ABD VE İSRAİL'İN SUDAN PLANLARI
Washington yönetimi, Sudan'daki çatışmalara yönelik görünüşte sözde barış ve istikrar çağrıları yaptı; fakat barışın sağlanması adına hiçbir somut adım atmadı. İsrail'in tek amacı ise tamamen kendi çıkarlarını korumaktı, 2020'de kurulan normalleşme ilişkilerinin sürmesi adına hem Burhan tarafıyla hem de Hamideti tarafıyla diplomatik temaslar kurdu. Batı'nın Sudan'a yönelik tek ilgisi, Kızıldeniz hattındaki ticari geçiş güvenliği ve Afrika'daki çıkar ilişkilerinin sürdürebilirliği oldu. Halkın yaşadığı açlık, yoksulluk ve kahredici sürgünler ise ne ABD'nin ne İsrail'in ne bir başka Batı ülkesinin umurunda bile olmadı.

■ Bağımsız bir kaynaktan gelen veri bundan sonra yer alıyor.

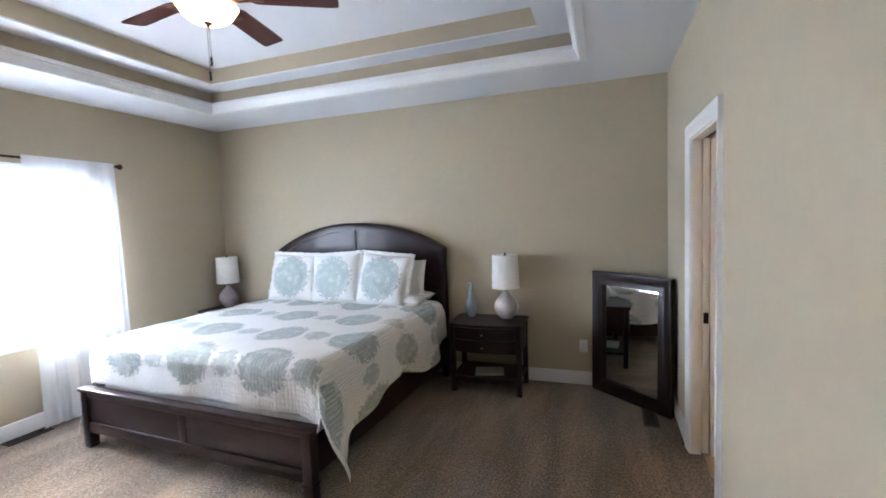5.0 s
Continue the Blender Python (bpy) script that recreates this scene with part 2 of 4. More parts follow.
PLASTIC = mat("white_plastic", (0.78, 0.77, 0.74), 0.35, spread=0.02, scale=8)
BLACK = mat("black_gloss_plastic", (0.008, 0.008, 0.009), 0.15, spread=0.1, scale=6)
LINEN = mat("white_linen_shade", (0.78, 0.76, 0.72), 0.9, spread=0.04, scale=30, bump=0.25, bump_scale=420)
CERAMIC = mat("crackled_grey_ceramic", (0.42, 0.38, 0.37), 0.42, spread=0.22, scale=22, bump=0.25, bump_scale=90)
CELADON = mat("celadon_glaze", (0.33, 0.41, 0.42), 0.14, spread=0.12, scale=14, coat=0.6)
COTTON = mat("white_cotton", (0.76, 0.75, 0.72), 0.92, spread=0.04, scale=12, bump=0.3, bump_scale=260)
TERRY = mat("brown_terry_cloth", (0.026, 0.0105, 0.006), 0.98, spread=0.3, scale=18, bump=0.3, bump_scale=520, spec=0.05)
QUILT = quilted("medallion_quilt_cotton", (0.64, 0.53), 0.186, 0.32, (0.74, 0.73, 0.70), (0.33, 0.38, 0.36), 2.1)
SHAM = quilted("medallion_sham_cotton", (1.6, 1.6), 0.215, 0.0, (0.74, 0.73, 0.70), (0.35, 0.42, 0.405), 0.5)
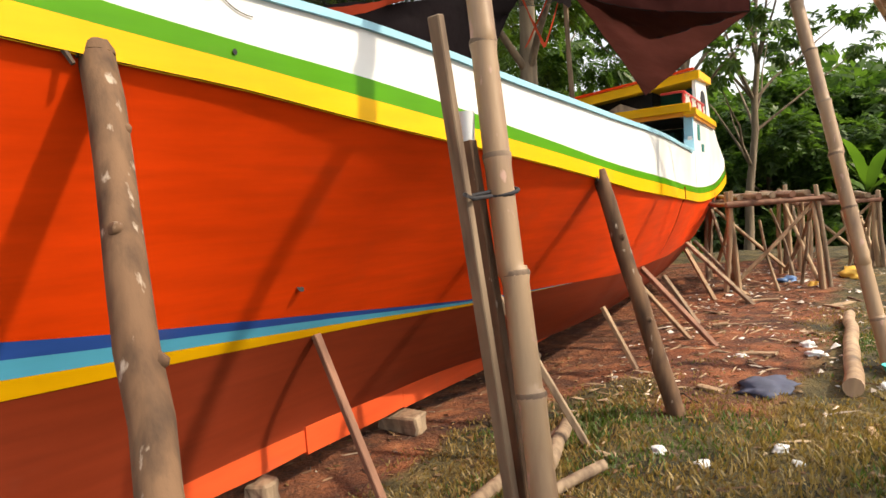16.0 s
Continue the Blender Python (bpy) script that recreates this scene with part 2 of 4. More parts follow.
def thing(name, label, category, m=None, group="", kind=""):
    ob = new(name)
    if m is not None:
        ob.matrix_world = m
    return tagged(ob, label, category, group, kind)


def box(sx, sy, sz, at=(0, 0, 0), turn=None, bev=0.006, bm=None):
    bm = bm or bmesh.new()
    made = bmesh.ops.create_cube(bm, size=1.0)["verts"]
    m = Matrix.Translation(at) @ (turn.to_4x4() if turn else Matrix.Identity(4)) @ Matrix.Diagonal((sx, sy, sz, 1))
    bmesh.ops.transform(bm, matrix=m, verts=made)
    if bev:
        edges = list({e for v in made for e in v.link_edges})
        bmesh.ops.bevel(bm, geom=edges, offset=bev, segments=1, affect="EDGES", profile=0.5)
    return bm


def beam_between(a, b, w, t, bev=0.004, bm=None, lean=(0, 0, 1)):
    """A sawn piece from a to b, w wide and t thick."""
    a, b = Vector(a), Vector(b)
    q = (b - a).to_track_quat("Z", "Y").to_matrix()
    return box(w, t, (b - a).length, (a + b) / 2, q, bev, bm)


def tube_data(points, radii, sides=12, rough=0.0, seed=0):
    rnd = random.Random(seed)
    pts = [Vector(p) for p in points]
    verts, faces = [], []
    ref = None
    for k, p in enumerate(pts):
        way = (pts[min(k + 1, len(pts) - 1)] - pts[max(k - 1, 0)]).normalized()
        if ref is None:
            ref = way.orthogonal().normalized()
        ref = (ref - way * ref.dot(way)).normalized()
        other = way.cross(ref)
        for i in range(sides):
            a = 2 * math.pi * i / sides
            r = radii[k] * (1 + rough * (rnd.random() - 0.5))
            verts.append(p + (ref * math.cos(a) + other * math.sin(a)) * r)
    for k in range(len(pts) - 1):
        for i in range(sides):
            j = (i + 1) % sides
            faces.append((k * sides + i, k * sides + j, (k + 1) * sides + j, (k + 1) * sides + i))
    faces.append(tuple(range(sides))[::-1])
    faces.append(tuple(range((len(pts) - 1) * sides, len(pts) * sides)))
    return verts, faces


def tube(name, points, radii, mat, parent=None, label="", sides=12, rough=0.0, seed=0):
    v, f = tube_data(points, radii, sides, rough, seed)
    return mesh_object(name, v, f, mat, parent, label)


def along(a, b, n, sag=0.0, wob=0.0, seed=0):
    rnd = random.Random(seed)
    a, b = Vector(a), Vector(b)
    out = []
    for k in range(n + 1):
        u = k / n
        p = a.lerp(b, u)
        p.z -= sag * 4 * u * (1 - u)
        e = 1.0 if 0 < k < n else 0.0
        p += Vector((rnd.uniform(-wob, wob), rnd.uniform(-wob, wob), rnd.uniform(-wob, wob))) * e
        out.append(p)
    return out


# ---- ground ----
HEEL, BOAT_TURN = Vector((0.341, 5.594, 0.0)), 41.3
BOAT = pose(HEEL.x, HEEL.y, 0, 0, 0, BOAT_TURN)
AXIS = Vector((math.cos(radians(BOAT_TURN)), math.sin(radians(BOAT_TURN)), 0))
SIDE = Vector((AXIS.y, -AXIS.x, 0))


def at_boat(s, off, z=0.0):
    p = HEEL + AXIS * s + SIDE * off
    return Vector((p.x, p.y, z))


def ground_z(x, y):
    off = (x - HEEL.x) * SIDE.x + (y - HEEL.y) * SIDE.y
    fall = -0.13 * (math.log1p(math.exp(min(40.0, (-off - 1.0) * 2.5))) / 2.5)
    far = max(0.0, min(1.0, (math.hypot(x, y) - 18) / 8))
    z = max(fall, -1.35) * (1 - far) - 1.15 * far
    s = (x - HEEL.x) * AXIS.x + (y - HEEL.y) * AXIS.y
    bank = max(0.0, min(1.0, (off - 0.7) / 0.9)) * max(0.0, min(1.0, (6.5 - s) / 2.0))
    z += 0.11 * bank * bank * (3 - 2 * bank)
    return z + 0.035 * noise.noise(Vector((x * 0.9, y * 0.9, 3.0))) + 0.016 * noise.noise(Vector((x * 4, y * 4, 1.0))) + 0.012 * noise.noise(Vector((x * 9, y * 9, 5.0)))


def turf_amount(x, y):
    off = (x - HEEL.x) * SIDE.x + (y - HEEL.y) * SIDE.y
    s = (x - HEEL.x) * AXIS.x + (y - HEEL.y) * AXIS.y
    a = 0.60 * max(0.0, min(1.0, (off - 0.25) / 0.9))
    a -= 0.25 * max(0.0, min(1.0, (-0.6 - s) / 1.0)) * max(0.0, min(1.0, (1.6 - off) / 0.6))
    a -= 0.40 * max(0.0, min(1.0, (s - 2.2) / 1.2)) * max(0.0, min(1.0, (2.9 - off) / 0.8))
    a += 0.25 * max(0.0, min(1.0, (off - 2.6) / 0.8)) + 0.14 * max(0.0, min(1.0, (3.2 - s))) * max(0.0, min(1.0, (off - 0.2) / 0.5)) * (1 if s > -0.4 else 0)
    if 0.2 < s < 3.8 and 0.1 < off < 1.6:
        a += 0.30 * min(1.0, (off - 0.1) / 0.3, (1.6 - off) / 0.3, (s - 0.2) / 0.4, (3.8 - s) / 0.5)
    if x < 1.0:
        a += 0.75 * max(0.0, min(1.0, (4.75 - 0.1 * x - y) / 0.6)) * min(1.0, (1.0 - x) / 0.8)
    if math.hypot(x, y) > 16:
        a = 0.6
    return a


def ground_lines(lo, hi, fine_lo, fine_hi, step):
    out, v = [], fine_lo
    while v <= fine_hi + 1e-6:
        out.append(v)
        v += step
    g = step
    while out[-1] < hi:
        g *= 1.35
        out.append(out[-1] + g)
    g = step
    while out[0] > lo:
        g *= 1.35
        out.insert(0, out[0] - g)
    return out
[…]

EZİLEN YİNE MAZLUM SUDAN HALKI
Savaşın her iki tarafı da dış desteklerle ayakta dururken, ülkedeki gerçek bedeli ödeyenler yine mazlum Sudanlılar oluyor. Bir yanda ABD ve İsrail'in stratejik hesapları, diğer yanda Körfez sermayesinin sömürge planları arasında kalan Sudan halkı ne yapacağını bilemez bir halde. Birleşmiş Milletler tarafından 'dünyanın en kötü insani krizi' olarak tanımlanan Sudan'da yaşam mücadelesi git gide zorlaşıyor.

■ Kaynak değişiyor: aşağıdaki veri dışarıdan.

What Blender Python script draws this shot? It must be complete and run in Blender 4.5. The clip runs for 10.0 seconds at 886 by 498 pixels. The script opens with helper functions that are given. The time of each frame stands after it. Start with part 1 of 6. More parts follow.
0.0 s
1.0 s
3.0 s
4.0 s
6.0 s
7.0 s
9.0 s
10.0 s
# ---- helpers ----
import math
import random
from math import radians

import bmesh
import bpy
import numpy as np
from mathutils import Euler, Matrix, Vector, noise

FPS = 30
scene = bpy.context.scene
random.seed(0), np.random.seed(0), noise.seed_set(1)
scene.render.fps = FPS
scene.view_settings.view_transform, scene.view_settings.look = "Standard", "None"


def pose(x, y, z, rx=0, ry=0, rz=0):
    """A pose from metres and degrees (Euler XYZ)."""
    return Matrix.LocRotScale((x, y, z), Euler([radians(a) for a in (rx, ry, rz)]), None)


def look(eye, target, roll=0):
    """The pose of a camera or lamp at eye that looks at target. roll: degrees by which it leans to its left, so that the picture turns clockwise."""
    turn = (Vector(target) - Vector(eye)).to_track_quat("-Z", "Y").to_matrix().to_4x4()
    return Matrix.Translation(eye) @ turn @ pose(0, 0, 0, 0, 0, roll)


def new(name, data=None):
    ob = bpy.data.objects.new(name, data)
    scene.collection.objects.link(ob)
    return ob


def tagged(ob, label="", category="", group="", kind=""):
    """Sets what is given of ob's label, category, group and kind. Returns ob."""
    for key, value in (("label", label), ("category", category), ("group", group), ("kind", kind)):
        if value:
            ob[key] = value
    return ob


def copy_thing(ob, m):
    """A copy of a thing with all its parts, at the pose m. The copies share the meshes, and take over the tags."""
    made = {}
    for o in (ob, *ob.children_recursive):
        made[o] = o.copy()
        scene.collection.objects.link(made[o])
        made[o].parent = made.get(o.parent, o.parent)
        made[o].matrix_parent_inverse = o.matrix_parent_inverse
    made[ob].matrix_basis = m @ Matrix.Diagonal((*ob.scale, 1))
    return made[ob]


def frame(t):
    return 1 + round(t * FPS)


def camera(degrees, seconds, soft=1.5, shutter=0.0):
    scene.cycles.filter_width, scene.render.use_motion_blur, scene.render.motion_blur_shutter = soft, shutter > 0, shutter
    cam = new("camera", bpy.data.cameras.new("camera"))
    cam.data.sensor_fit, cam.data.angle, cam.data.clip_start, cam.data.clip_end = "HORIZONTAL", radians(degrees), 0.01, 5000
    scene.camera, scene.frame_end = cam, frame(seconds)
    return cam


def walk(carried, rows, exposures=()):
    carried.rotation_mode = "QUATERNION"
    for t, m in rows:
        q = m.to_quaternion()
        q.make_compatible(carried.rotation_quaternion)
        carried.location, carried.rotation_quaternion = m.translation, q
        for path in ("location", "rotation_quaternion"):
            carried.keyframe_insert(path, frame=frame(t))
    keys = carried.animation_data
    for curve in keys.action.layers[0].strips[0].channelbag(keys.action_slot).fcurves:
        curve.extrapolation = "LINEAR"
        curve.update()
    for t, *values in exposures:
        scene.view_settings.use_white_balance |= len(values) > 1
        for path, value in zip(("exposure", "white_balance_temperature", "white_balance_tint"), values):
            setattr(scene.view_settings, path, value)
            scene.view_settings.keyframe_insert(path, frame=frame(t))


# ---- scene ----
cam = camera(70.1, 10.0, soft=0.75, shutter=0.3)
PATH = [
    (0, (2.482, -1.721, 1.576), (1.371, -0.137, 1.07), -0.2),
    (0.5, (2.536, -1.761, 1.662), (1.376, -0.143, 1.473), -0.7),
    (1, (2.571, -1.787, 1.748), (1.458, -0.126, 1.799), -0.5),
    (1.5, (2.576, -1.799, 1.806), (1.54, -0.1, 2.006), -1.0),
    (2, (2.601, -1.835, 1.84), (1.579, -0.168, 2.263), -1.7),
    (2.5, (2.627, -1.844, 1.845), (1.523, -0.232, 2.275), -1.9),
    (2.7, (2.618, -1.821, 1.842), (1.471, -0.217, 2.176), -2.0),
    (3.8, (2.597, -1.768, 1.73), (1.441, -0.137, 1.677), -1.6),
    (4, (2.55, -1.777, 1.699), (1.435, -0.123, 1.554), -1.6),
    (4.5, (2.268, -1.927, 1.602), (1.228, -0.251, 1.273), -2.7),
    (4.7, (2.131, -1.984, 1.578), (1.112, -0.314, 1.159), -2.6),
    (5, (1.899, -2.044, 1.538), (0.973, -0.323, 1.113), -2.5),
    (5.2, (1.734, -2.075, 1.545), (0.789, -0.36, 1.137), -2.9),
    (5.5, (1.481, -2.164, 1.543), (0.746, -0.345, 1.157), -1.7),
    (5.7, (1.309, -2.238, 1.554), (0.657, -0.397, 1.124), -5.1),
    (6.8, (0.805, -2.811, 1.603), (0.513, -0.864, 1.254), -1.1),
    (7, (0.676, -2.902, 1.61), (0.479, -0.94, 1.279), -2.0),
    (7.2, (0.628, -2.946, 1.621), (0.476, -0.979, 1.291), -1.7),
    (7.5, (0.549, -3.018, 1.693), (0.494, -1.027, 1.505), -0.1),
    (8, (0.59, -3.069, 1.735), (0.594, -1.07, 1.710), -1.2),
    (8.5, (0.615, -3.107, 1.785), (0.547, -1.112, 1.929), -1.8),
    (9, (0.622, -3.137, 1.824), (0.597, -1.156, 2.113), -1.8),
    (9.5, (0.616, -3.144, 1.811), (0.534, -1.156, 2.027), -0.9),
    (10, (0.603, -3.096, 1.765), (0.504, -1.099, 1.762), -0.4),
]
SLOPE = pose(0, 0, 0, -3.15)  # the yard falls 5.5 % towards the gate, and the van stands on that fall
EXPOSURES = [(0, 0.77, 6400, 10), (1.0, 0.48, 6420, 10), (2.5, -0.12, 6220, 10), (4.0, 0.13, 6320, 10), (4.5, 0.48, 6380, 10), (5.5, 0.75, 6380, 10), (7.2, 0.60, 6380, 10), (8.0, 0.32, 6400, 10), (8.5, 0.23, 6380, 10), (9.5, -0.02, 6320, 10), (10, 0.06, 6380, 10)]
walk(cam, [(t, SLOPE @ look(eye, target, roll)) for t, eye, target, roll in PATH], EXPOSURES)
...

İNSANLIK DRAMININ KALESİ: FAŞİR
Sudan'daki iç savaşın merkezlerinden biri haline gelen Faşir kenti, bugün tam anlamıyla insani felaketin kalesi konumunda. HDK güçlerinin kenti ele geçirdiği günden bu yana halk açlıkla, susuzlukla ve hastalıkla boğuşuyor. Yiyecek hiçbir şeyleri olmayan Faşir halkının açlıktan ölümlerle karşı karşıya kalabileceğine dair uyarılar yapılıyor. Yıkıcı bir trajedinin yaşandığı Faşir'de BM verilerine göre, çatışmaların başlangıcından bu yana en az 600 bin kişi yerinden edildi. Kentte temel gıda maddeleri neredeyse bulunamaz hale gelirken sağlık hizmetleri de çökmüş durumda. Tüm bu insani çöküşün ortasında Sudan, son yılların en kötü kolera salgınıyla da karşı karşıya; kolera salgınına karşı 96 binden fazla şüpheli vaka ve 2.400 can kaybı bildirildi.
BURHAN İLE NETANYAHU'NUN GİZLİ GÖRÜŞMESİ
Soykırımcı İsrail'in Başbakanı Binyamin Netanyahu ile o dönem henüz devlet başkanı olmayan Sudan Egemenlik Konseyi Başkanı General Abdulfettah el‑Burhan, 3 Kasım 2020 tarihinde Uganda'nın Entebbe kentinde gizli bir görüşme gerçekleştirdi. İsrail'in korsan başbakanlık hesabından paylaşılmasıyla ortaya çıkan görüşmede, iki ülkenin 'ilişkileri normalleştirme' yönünde adımlar atması konusunda ilk mutabakatın sağlandığı açıklandı. Görüşmenin ardından, İsrail'in uçuşlarda Sudan'ın hava sahasını kullanmasına izin verildiği bildirildi. Bu görüşmeden bir süre sonra General Abdulfettah el-Burhan darbeyle iktidarı devirerek, ülkenin yönetimini tek başına ele aldı.